Shaindy: To me, a cookbook is something you pull out before Yom Tov or when making a simcha. I honestly own maybe three cookbooks. (I don’t own Leah’s or Victoria’s either … shhh, don’t tell them!) I’ve always said about myself, “Me? Recipes? I don’t follow instructions like that … Like, you’re gonna tell me what to do?”

As much as we said this book is going to be simple, I never really believed them until I was called on to test some recipes. I geared myself up to go grocery shopping and I put away some extra time to prepare. And then it suddenly hit me … “Whoa, these recipes fit right into my daily last-minute routine … I have every single one of the ingredients, and hey … this is sooo easy!” Every single recipe I tested was a hit in my home. The idea of this whole cookbook really started to get to me. I was finally getting into it. This is not just another book … this one was going to be awesome!
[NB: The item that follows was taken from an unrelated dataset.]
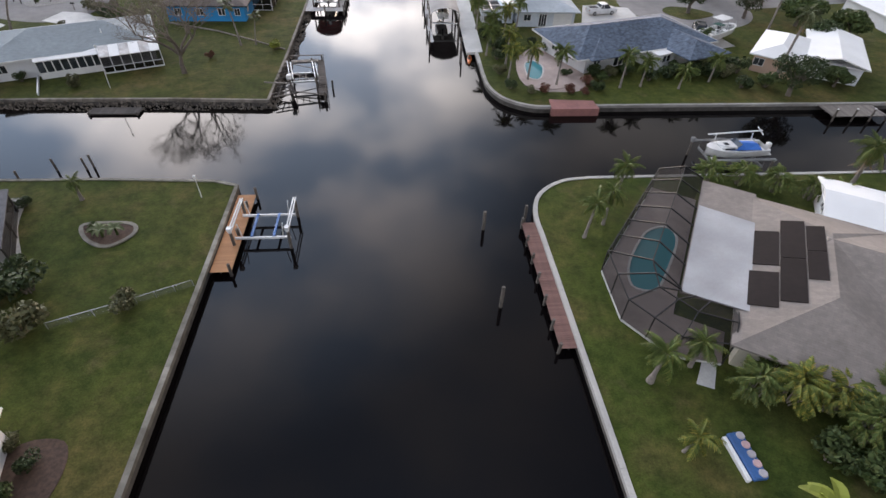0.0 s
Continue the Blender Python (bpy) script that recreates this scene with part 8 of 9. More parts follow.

Now that I have the printout proofs, these recipes are all I make for dinner. Honestly, I can close my eyes and pick any page and it will work for me. It’s amazing how every single recipe is a good option.

Another point: These recipes were tested and approved by our (bli ayin hara, many) kids. Different households, different palates and yes, if it wasn’t great, it didn’t make the cut. We cooked the book constantly while writing it. These recipes work for our families. And they’ll work for yours.